Portland attorney Clifford Strike, one of Hayden’s attorneys, told the jury in closing arguments that there was “no evidence whatsoever” that Hayden had acted with premeditation, as Marchese had suggested.

He also said there was no evidence Hayden had reloaded a .45-caliber handgun during the fatal shootings that left four bullet wounds in Trevor Mills and two in Sandora, including execution-style head shots to both victims.

Nine shell casings were found at the scene. No gun was recovered.

And, Strike called “patently absurd” Marchese’s theory that Hayden had snorted pain pills after the shootings while he was leading police on a car chase.

In his closing remarks to the jury, the defense attorney also pointed out inconsistent testimony among Maine State Police troopers who responded to the scene.

Strike said his client had been high on drugs and shouldn’t be held responsible for the shootings, if the jury concluded that he was the shooter.

“They can’t have it both ways,” Marchese said, giving a short rebuttal to Strike’s closing arguments; either Hayden shot the two victims or he didn’t.

In jury instructions, Justice Nancy Mills said jurors could find Hayden guilty of manslaughter if they didn’t believe it was intentional or knowing murder. For a manslaughter conviction, they might decide that Hayden caused the deaths recklessly or with criminal negligence.

An affidavit filed by police with the court said Sandora’s parents told investigators Sandora had recently kicked Hayden out of their home, and that he had accused her of having a relationship with Mills.

Jealously was a motive for the killings, Marchese told the jury.

Jury selection began Jan. 4, and testimony in the case was presented all last week.

The victims’ family members wept silently and hugged in the courtroom after the verdict was announced. 

“It’s a relief that it’s over and we can move on,” Patricia Gerber, mother of Sandora, told reporters outside the courthouse after the verdict.

Strike said afterward the evidence in the case had always favored the prosecution.

“The state had a fairly significant case,” he said. “A lot of good facts for them.

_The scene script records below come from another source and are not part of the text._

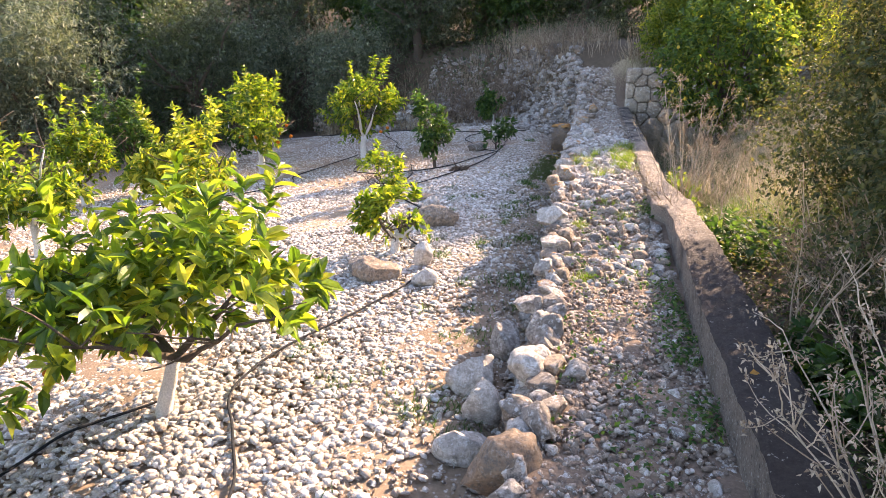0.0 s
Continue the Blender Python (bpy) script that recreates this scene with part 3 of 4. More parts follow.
boulder("rounded tan boulder lying on orchard gravel", -2.47, 4.72, 0.20, 0.13, 0.12, 3, STONE_BROWN, 8)
boulder("grey boulder behind a tan boulder on gravel", -2.70, 4.85, 0.12, 0.12, 0.11, 4, STONE, 30)
boulder("upright pale squarish boulder on gravel", -2.14, 5.12, 0.10, 0.08, 0.14, 5, STONE_WHITE, 20)
boulder("pale rounded boulder on orchard gravel", -2.02, 4.65, 0.12, 0.09, 0.09, 6, STONE_WHITE, -10)
boulder("brown wedge-shaped boulder beside an irrigation hose", -2.37, 6.66, 0.24, 0.13, 0.14, 8, STONE_BROWN, 6)
boulder("whitish upright stone block beside the hose", -2.50, 7.08, 0.11, 0.10, 0.15, 9, STONE_WHITE, 4)
boulder("dark grey boulder at a young tree's foot", -2.88, 12.80, 0.17, 0.12, 0.12, 10, STONE, 12)
boulder("white boulder lying at the foot of the terrace wall", -1.30, 2.95, 0.15, 0.12, 0.14, 11, STONE_WHITE, 40)
boulder("narrow white boulder leaning at the wall foot", -1.20, 2.62, 0.10, 0.12, 0.14, 12, STONE_WHITE, 80)
boulder("white and dark boulder at the wall foot", -1.22, 2.25, 0.15, 0.10, 0.10, 13, STONE_WHITE, 10)
boulder("upright grey boulder leaning on the terrace wall", -1.15, 3.45, 0.10, 0.10, 0.16, 14, STONE, 10)
boulder("large dark mossy boulder at the wall foot", -1.12, 1.0, 0.26, 0.2, 0.22, 15, STONE_LICHEN, 30)

# flat slab and stump
me = boulder_mesh("stone_slab", 31, 0.17, 0.11, 0.05, 0.3, BALL4, 4, 0.5)
me.materials.append(STONE_BROWN)
slab = new("stone_slab", me)
slab.matrix_basis = pose(-2.86, 8.12, gz(-2.86, 8.12) + 0.05, 4, -3, 12)
tagged(slab, "flat tan stone slab lying on gravel", "slab")


def stump():
    st = thing("tree_stump", -2.78, 10.45, gz(-2.78, 10.45), "short dark rotten stump beside a hose", "stump")
    r = np.random.default_rng(91)
    pts = []
    for k in range(26):
        way = r.normal(size=3) * np.array((1, 1, 0.35))
        foot = r.normal(0, 0.06, 3) * np.array((1, 1, 0)) + np.array((0, 0, 0.02))
        tip = foot + way / np.linalg.norm(way) * r.uniform(0.07, 0.17) + np.array((0, 0, 0.05))
        pts.append(tube(np.linspace(foot, tip, 4) + r.normal(0, 0.008, (4, 3)), np.linspace(r.uniform(0.012, 0.032), 0.006, 4), 6))
    v, f = joined(pts)
    bulk("wood", v, f, TIMBER, st)


stump()

# pier against the wall
pier = thing("stone_pier", -1.15, 13.15, gz(-1.15, 13.15) - 0.05, "short brown masonry pier with orange lichen on its cap", "pier")
me = boulder_mesh("body", 21, 0.22, 0.19, 0.33, 0.6, BALL4, 3, 0.42)
me.materials.append(PIER_STONE)
ob = new("body", me)
ob.parent, ob.matrix_basis = pier, pose(0, 0, 0.2)
me = boulder_mesh("cap", 22, 0.22, 0.18, 0.045, 0.9, BALL4, 3)
me.materials.append(LICHEN_CRUST)
ob = new("cap", me)
ob.parent, ob.matrix_basis = pier, pose(0, 0, 0.57)
tagged(ob, "cap crusted with orange lichen")


# ---- high retaining wall at the end of the kerb ----
back_wall = thing("wall_back", 0.06, 13.32, -1.0, "high retaining wall of large fitted grey limestone blocks", "wall", kind="structure")
core = bmesh.new()
bmesh.ops.create_cube(core, size=1.0, matrix=Matrix.Translation((2.1, 0.68, 0.90)) @ Matrix.Diagonal((4.1, 1.0, 1.76, 1)))
part("core", core, PATH_SOIL, back_wall)
core = bmesh.new()
bmesh.ops.create_cube(core, size=1.0, matrix=Matrix.Translation((0.2, 2.2, 0.90)) @ Matrix.Diagonal((0.3, 4.3, 1.72, 1)))
part("core", core, PATH_SOIL, back_wall)


def clipped(poly, px, pz, nx, nz):
    """The part of a polygon on the side of the line through (px, pz) that (nx, nz) points away from."""
    out = []
    for i in range(len(poly)):
        a, b = poly[i - 1], poly[i]
        da, db = (a[0] - px) * nx + (a[1] - pz) * nz, (b[0] - px) * nx + (b[1] - pz) * nz
        if da * db < 0:
            k = da / (da - db)
            out.append((a[0] + k * (b[0] - a[0]), a[1] + k * (b[1] - a[1])))
        if db <= 0:
            out.append(b)
    return out


def fitted_stones(width, height, r):
    """Outlines of rounded stones fitted tightly together over a wall face."""
    sites = []
    for _ in range(6000):
        p, q = (r.uniform(0, width), r.uniform(0, height)), r.uniform(0.13, 0.27)
        if all((p[0] - a[0]) ** 2 + (p[1] - a[1]) ** 2 > (0.5 * (q + c)) ** 2 * 1.5 for a, c in sites):
            sites.append((p, q))
    outlines = []
    for i, (p, q) in enumerate(sites):
        poly = [(-0.02, 0), (width, 0), (width, height), (-0.02, height)]
        for j, (o, c) in enumerate(sites):
            dx, dz = o[0] - p[0], o[1] - p[1]
            d = math.hypot(dx, dz)
            if i != j and d < 1.0 and poly:
                k = 0.5 + 0.5 * (q * q - c * c) / (d * d) * 0.9
                poly = clipped(poly, p[0] + dx * k, p[1] + dz * k, dx / d, dz / d)
        if len(poly) > 2:
            outlines.append(np.array(poly))
    return outlines


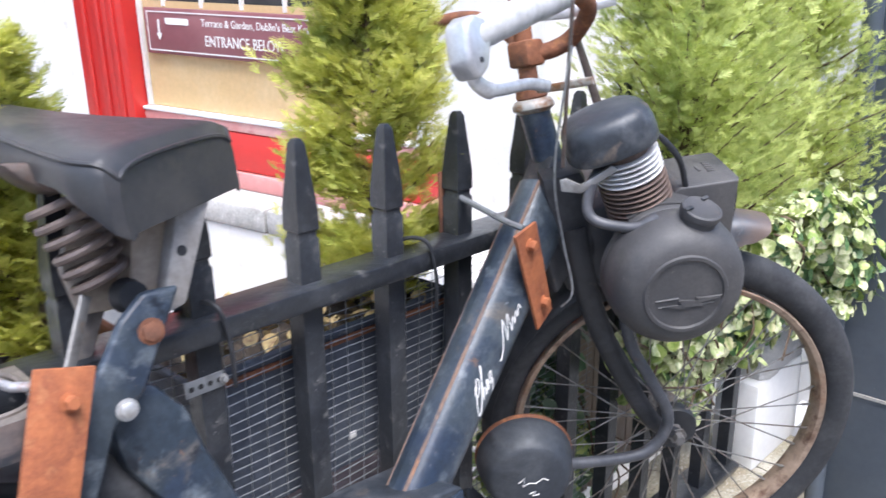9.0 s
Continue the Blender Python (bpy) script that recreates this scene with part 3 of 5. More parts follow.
us = [-0.296 + 0.417 * k / 110 for k in range(111)]
skirt = []
for s in (1, -1):
    rows = []
    for u in us[2:]:
        h = carrier_half(u, s < 0)
        drop = 0.004 + 0.026 * min(1.0, (u + 0.296) / 0.16)
        rows.append([V3(u, s * h, carrier_w(u, s * h)), V3(u, s * (h + 0.001), carrier_w(u, s * h) - drop * 0.5), V3(u, s * h, carrier_w(u, s * h) - drop)])
    skirt.append(Geo().sheet(rows, thick=0.002))
carrier = part("luggage_carrier", skirt[0], M_FENDER, moped, "dark pressed steel luggage carrier with brown wear")
part("carrier_side", skirt[1], M_FENDER, carrier)
open_spans = [(-0.224, -0.149), (-0.135, -0.066), (-0.046, 0.020), (0.042, 0.112)]


def in_opening(u, a):
    for o0, o1 in open_spans:
        t = (u - (o0 + o1) / 2) / ((o1 - o0) / 2)
        q = a / (0.80 if o0 > -0.2 else 0.70)
        if abs(t) ** 2.6 + abs(q) ** 3.2 < 1:
            return True
    return False


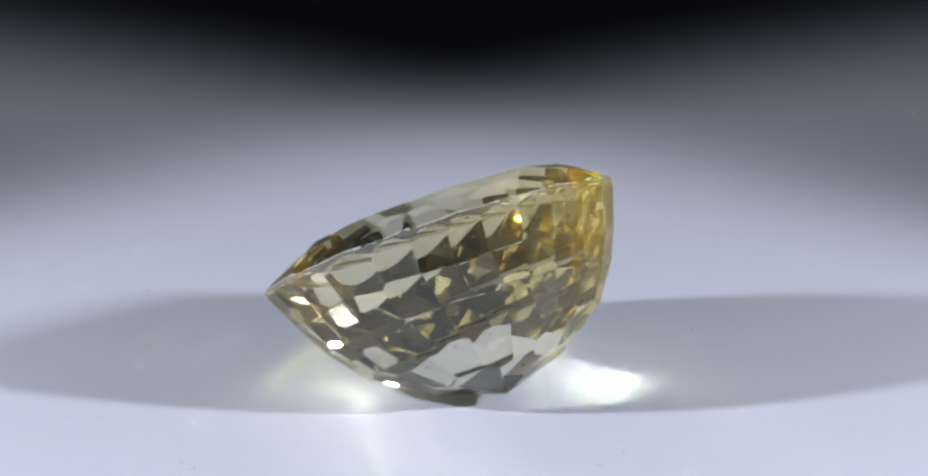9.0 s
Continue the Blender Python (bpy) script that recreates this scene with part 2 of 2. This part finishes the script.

Not too many good facts for us.”

Strike said he wasn’t surprised the jury returned a verdict so quickly.

In negotiations before the trial, prosecutors offered a plea that was the equivalent of a life sentence, Strike said.

That’s exactly what prosecutors will be asking Justice Mills to deliver at Hayden’s sentencing, likely early next month, Marchese said after the verdict.

A murder conviction is punishable by 25 years to life.

“It’s just horrible that the four children will grow up without their mother,” she said. The four children are living with Sandora’s mother and stepfather.

Both Marchese and Strike agreed that the two most compelling pieces of evidence were the testimony of the couple’s son who witnessed most of the events and a 911 call from Sandora to a dispatcher after she’d been wounded by Hayden and just before she was shot fatally.

Hayden, with reported gang affiliations and multiple criminal convictions for drug possession, has 16 prior criminal convictions in New Bedford,

Superior Court records indicate Mills was sentenced to serve three years in state prison after pleading guilty to discharging a firearm and other gun offenses in October 2007.

In January 2004, Hayden was charged with shooting his mother’s boyfriend during a domestic argument in New Bedford and was later arrested by federal agents in Lewiston. He was charged by Massachusetts authorities with aggravated assault and attempted murder in that case. Last August, New Bedford police arrested Hayden on charges of threatening to cut the same man with a glass jug.

According to the Standard-Times, the victim said Hayden told him, “I should have killed you when I had the chance.” However, the case was later dismissed on a probation officer’s recommendation, court records show.

In 2006, while Hayden was serving nine months in a Maine jail for drug offenses and eluding police during a car chase, he was charged with trafficking in prison contraband, drug dealing and carrying a concealed weapon. The charge of carrying a concealed weapon was later dismissed.

Hayden and Mills were together in 2001, according to Hayden’s mother, Marie Hayden, when they were each attacked and stabbed in New Bedford.